Calfire says 48 homes and 20 buildings have been destroyed by the Chimney Fire that has been burning since August 13 and is now one of the largest wildfires in California.
As of 7PM Wednesday night, the Chimney Fire has burned more than 41,000 acres and is still less than 40 percent contained.
Increased activity in the past 24 hours has led to more evacuation warnings for property owners in the path of the fire.
“The fire is basically doing what’s its been doing for the last several days, its burning to the north and it wants to hook to the east”, says Ron Oatman with Calfire.
More than 4,000 firefighting personnel from across the state and the country are assigned to the Chimney Fire that’s being fueled by decades-old dry brush.
“This fire has been challenging, we’ve had our challenges with the weather, but more importantly what has caused the problems for us are the fuels, that’s directly tied into the drought”, says Calfire/San Luis Obispo County Fire Department Chief Scott Jalbert, “these fuels that we’re talking about that are impacted by this drought are hampering firefighting efforts, and we’re seeing fire behavior that we wouldn’t see in a normal season.”
Hearst Castle in San Simeon remains threatened by the Chimney Fire.
“The fire is about two miles away from that location, we have crews on the ground and in the air that are hitting it really hard”, Chief Jalbert says, “we are cautiously optimistic that we’re going to be able to hold the fire to where its at.”
Central Coast Congresswoman Lois Capps joined Chimney Fire incident commanders and other county leaders at a press conference Wednesday afternoon on the massive firefighting effort.
“This community has reached out, and will continue to do so”, Capps said, “when I say community I mean every level, including the federal level, and that’s why I am here today, to signal that support.”
San Luis Obispo County Supervisors Frank Mecham and Board of Supervisors Chair Lynn Compton also voiced appreciation for the firefighting operation and support for those who’ve lost homes and property to the fire.
“My compliments to all who are involved in this, they are doing a great job, and they’ll get this taken care of”, Mecham said, “I have to tell you the coordinated effort that we’ve experienced here is amazing.”
“The Board has approved a resolution to waive the building and permit fees for those who’ve lost their homes and property in the Chimney Fire”, Compton said, “as Chairman of the Board I can assure you we are going to do everything we can to assist those of you affected by the fire.”
Another county official says its too early to know if federal or state financial relief, such as help from FEMA, will be available to those who’ve lost homes or property.
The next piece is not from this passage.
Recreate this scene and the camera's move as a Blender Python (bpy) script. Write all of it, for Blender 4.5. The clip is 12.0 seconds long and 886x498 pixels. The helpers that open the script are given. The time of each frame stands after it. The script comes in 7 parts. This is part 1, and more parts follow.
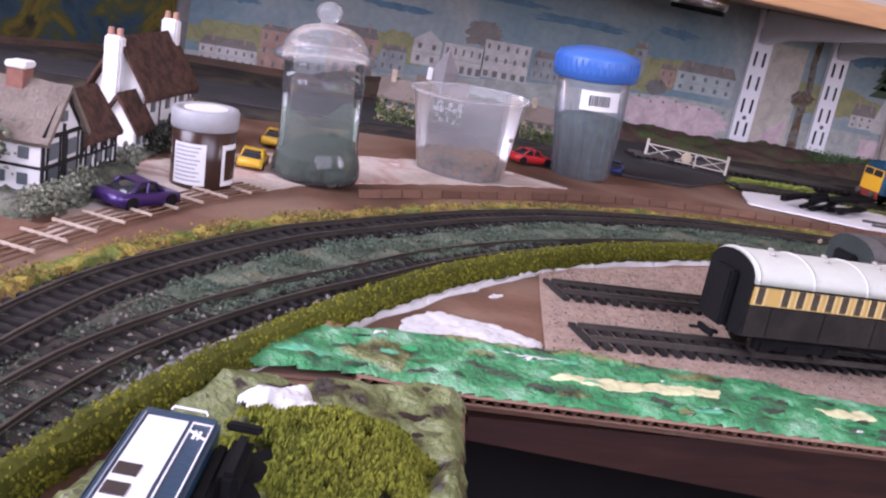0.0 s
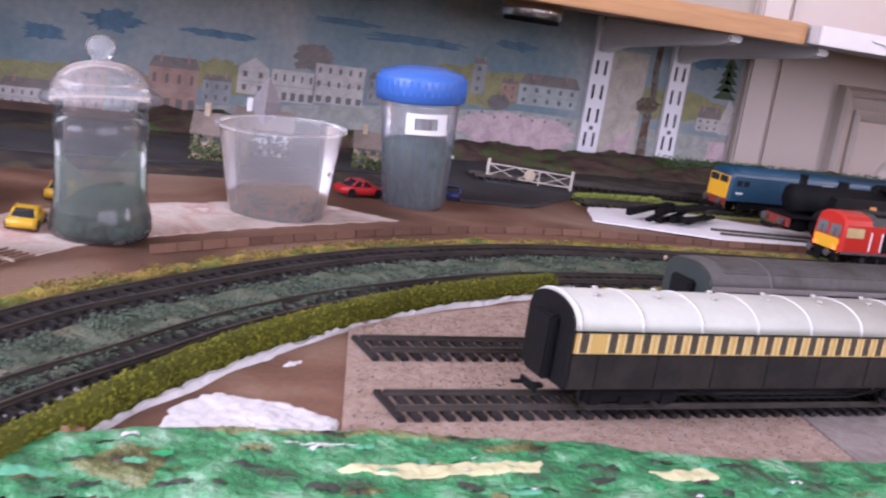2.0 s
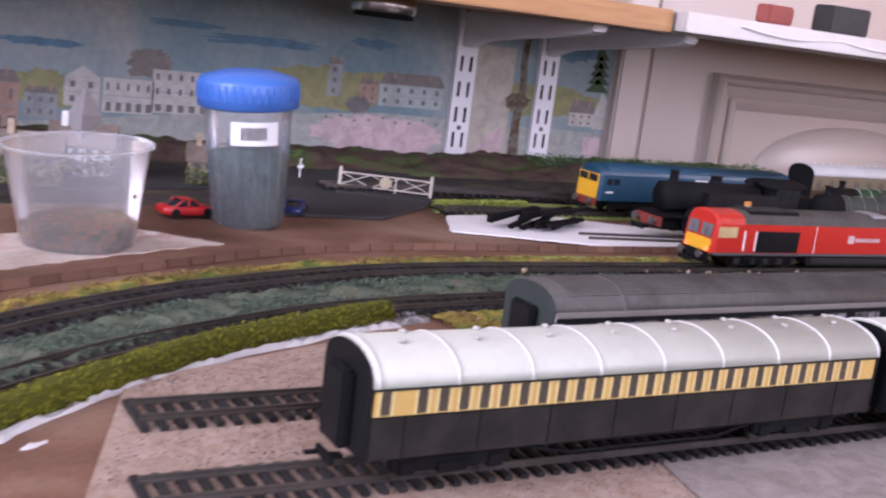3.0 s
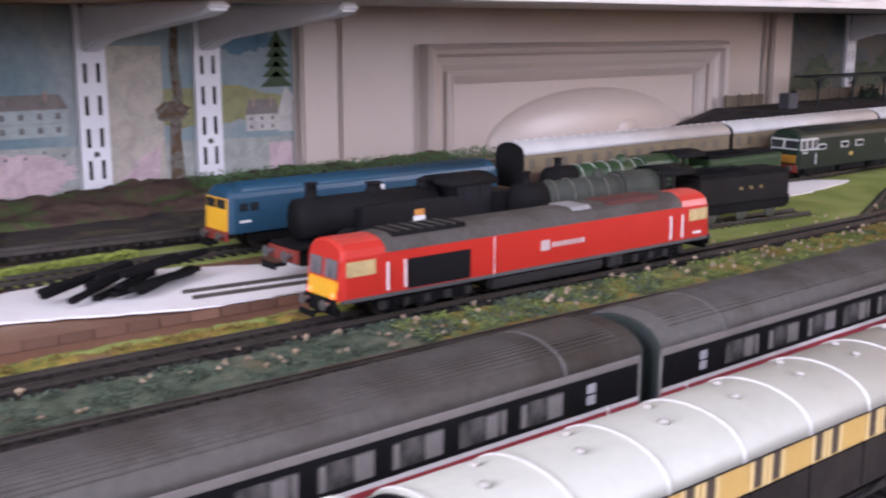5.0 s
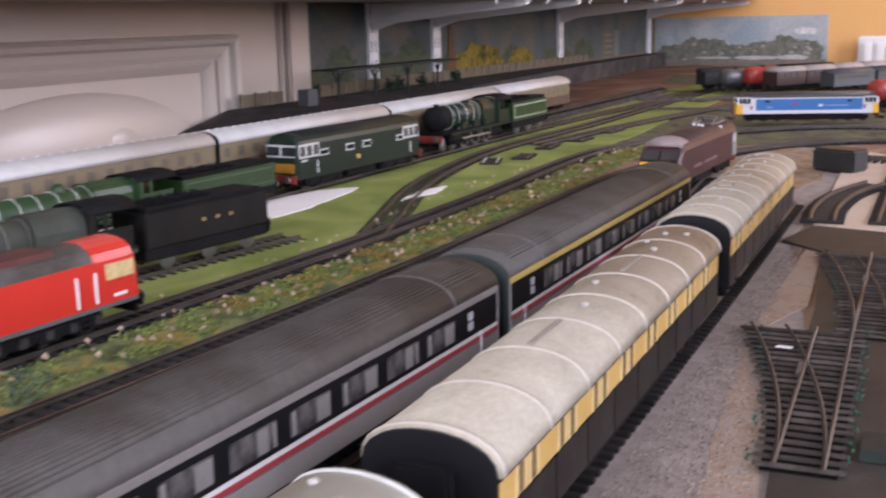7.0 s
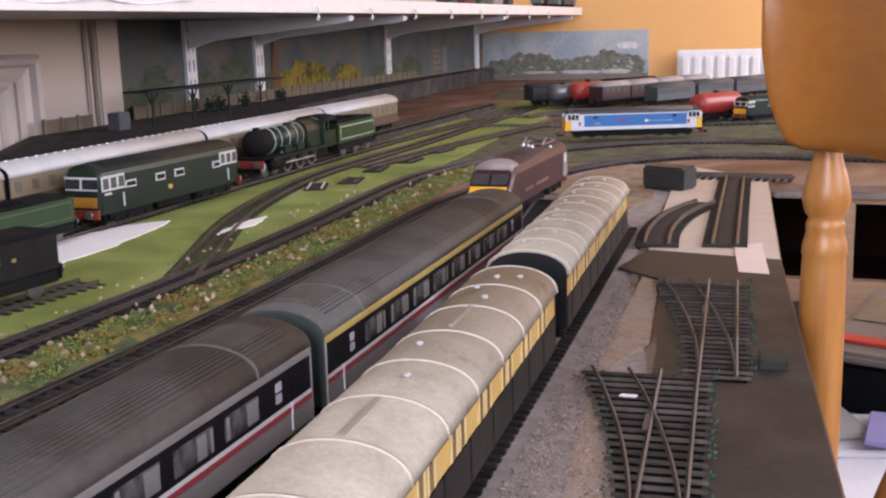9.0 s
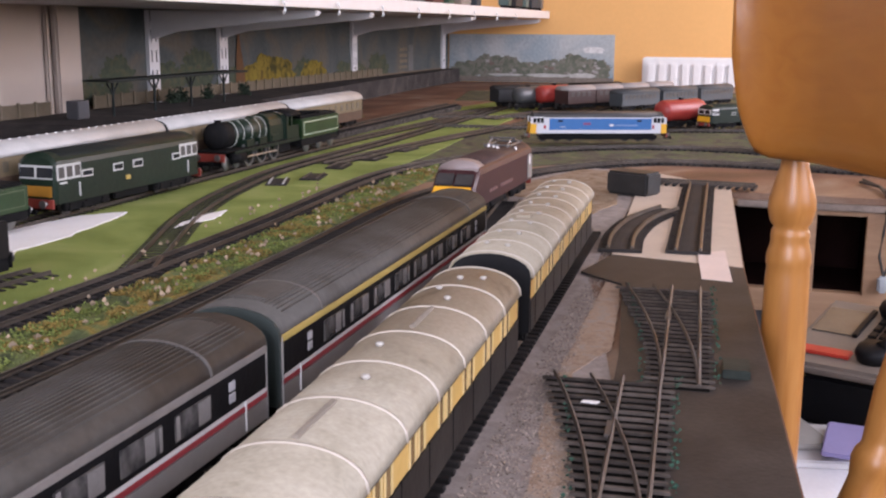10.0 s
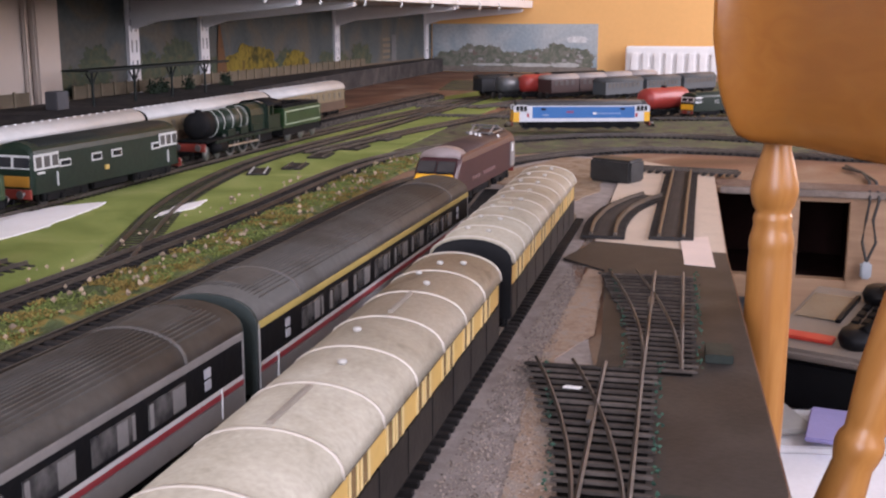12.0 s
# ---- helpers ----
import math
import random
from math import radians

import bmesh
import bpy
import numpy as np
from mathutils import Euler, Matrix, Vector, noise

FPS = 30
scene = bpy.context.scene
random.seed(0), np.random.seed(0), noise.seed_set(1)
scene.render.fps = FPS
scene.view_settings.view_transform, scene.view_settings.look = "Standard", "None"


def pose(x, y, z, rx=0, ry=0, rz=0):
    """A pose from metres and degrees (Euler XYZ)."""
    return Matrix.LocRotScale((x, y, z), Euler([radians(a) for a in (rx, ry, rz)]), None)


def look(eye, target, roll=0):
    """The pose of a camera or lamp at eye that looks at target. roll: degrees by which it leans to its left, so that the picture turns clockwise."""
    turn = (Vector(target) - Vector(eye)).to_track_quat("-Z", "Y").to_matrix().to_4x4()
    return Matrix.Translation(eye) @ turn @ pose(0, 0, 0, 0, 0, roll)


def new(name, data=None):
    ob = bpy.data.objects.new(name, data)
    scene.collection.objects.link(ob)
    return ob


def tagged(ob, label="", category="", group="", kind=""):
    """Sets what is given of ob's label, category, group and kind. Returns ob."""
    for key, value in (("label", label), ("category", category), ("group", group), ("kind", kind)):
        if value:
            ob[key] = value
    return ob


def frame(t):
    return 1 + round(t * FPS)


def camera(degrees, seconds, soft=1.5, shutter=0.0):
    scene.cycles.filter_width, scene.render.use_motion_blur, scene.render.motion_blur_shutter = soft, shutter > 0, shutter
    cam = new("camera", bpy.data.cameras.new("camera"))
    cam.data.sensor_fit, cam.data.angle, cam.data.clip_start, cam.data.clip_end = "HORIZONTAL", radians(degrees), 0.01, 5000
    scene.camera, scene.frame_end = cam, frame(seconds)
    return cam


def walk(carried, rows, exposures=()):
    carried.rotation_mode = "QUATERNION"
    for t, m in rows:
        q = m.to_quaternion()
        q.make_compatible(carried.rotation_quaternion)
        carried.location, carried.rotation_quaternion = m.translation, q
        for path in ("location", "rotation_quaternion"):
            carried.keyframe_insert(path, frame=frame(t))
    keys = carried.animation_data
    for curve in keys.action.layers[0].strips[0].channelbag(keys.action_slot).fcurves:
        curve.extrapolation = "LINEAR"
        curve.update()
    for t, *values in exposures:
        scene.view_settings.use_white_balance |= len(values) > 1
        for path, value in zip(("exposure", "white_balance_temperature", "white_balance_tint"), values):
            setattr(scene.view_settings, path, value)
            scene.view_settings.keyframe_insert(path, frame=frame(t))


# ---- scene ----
cam = camera(44.21, 12.0, soft=2.2, shutter=0.4)
PATH = [
    (0, (-0.2010, -0.0303, 0.1553), (0.4604, 1.7898, -0.3443), 11.83),
    (0.5, (-0.1922, -0.0213, 0.1571), (0.4735, 1.7991, -0.3359), 11.00),
    (1, (-0.1751, -0.0064, 0.1613), (0.5163, 1.8073, -0.3208), 10.15),
    (1.5, (-0.1572, 0.0080, 0.1610), (0.6224, 1.7950, -0.2848), 9.70),
    (2, (-0.1397, 0.0229, 0.1620), (0.7200, 1.7766, -0.2687), 8.89),
    (2.5, (-0.1075, 0.0471, 0.1632), (0.8320, 1.7625, -0.2543), 8.38),
    (4.5, (0.1337, 0.1871, 0.1632), (1.3422, 1.7295, -0.2373), 1.31),
    (5, (0.2095, 0.2090, 0.1591), (1.4775, 1.7032, -0.2402), 0.03),
    (5.5, (0.2630, 0.2209, 0.1473), (1.6460, 1.6097, -0.2509), -0.17),
    (6, (0.3137, 0.2371, 0.1428), (1.8107, 1.4951, -0.2767), -0.48),
    (6.5, (0.3636, 0.2494, 0.1484), (1.9889, 1.3361, -0.2728), -0.68),
    (7, (0.4187, 0.2607, 0.1539), (2.1472, 1.1772, -0.2611), -1.40),
    (7.5, (0.4461, 0.2666, 0.1565), (2.2252, 1.0840, -0.2518), -2.25),
    (9.5, (0.4795, 0.2775, 0.1562), (2.3432, 0.8858, -0.2396), -0.69),
    (10, (0.4838, 0.2791, 0.1541), (2.3567, 0.8574, -0.2431), 0.27),
    (10.5, (0.4865, 0.2789, 0.1534), (2.3633, 0.8405, -0.2493), 0.35),
    (11, (0.4872, 0.2792, 0.1524), (2.3675, 0.8270, -0.2529), 0.30),
    (11.5, (0.4874, 0.2788, 0.1524), (2.3710, 0.8120, -0.2575), 0.37),
    (12, (0.4889, 0.2782, 0.1505), (2.3665, 0.8299, -0.2620), 0.04),
]
walk(cam, [(t, look(eye, target, roll)) for t, eye, target, roll in PATH], [(0, 0.36, 6000, 38), (2.5, 0.40, 6000, 38), (4.5, 0.50, 5950, 32), (7, 0.62, 6050, 27), (9.5, 0.63, 6150, 27), (12, 0.61, 6150, 28)])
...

“The first step homeowners should do is contact their insurance company and that’s going to be the first line of defense is insurance”, says Ron Alsop with San Luis Obispo County Office of Emergency Services, “we’re hoping that all or at least most of these folks had insurance, that’s the first line of defense, FEMA assistance or any other assistance does not take the place of insurance, so we encouraging people to contact their insurance providers as soon as possible.”
The cause of the Chimney Fire remains under investigation, fire officials announced Wednesday morning they do not believe the fire was intentionally set.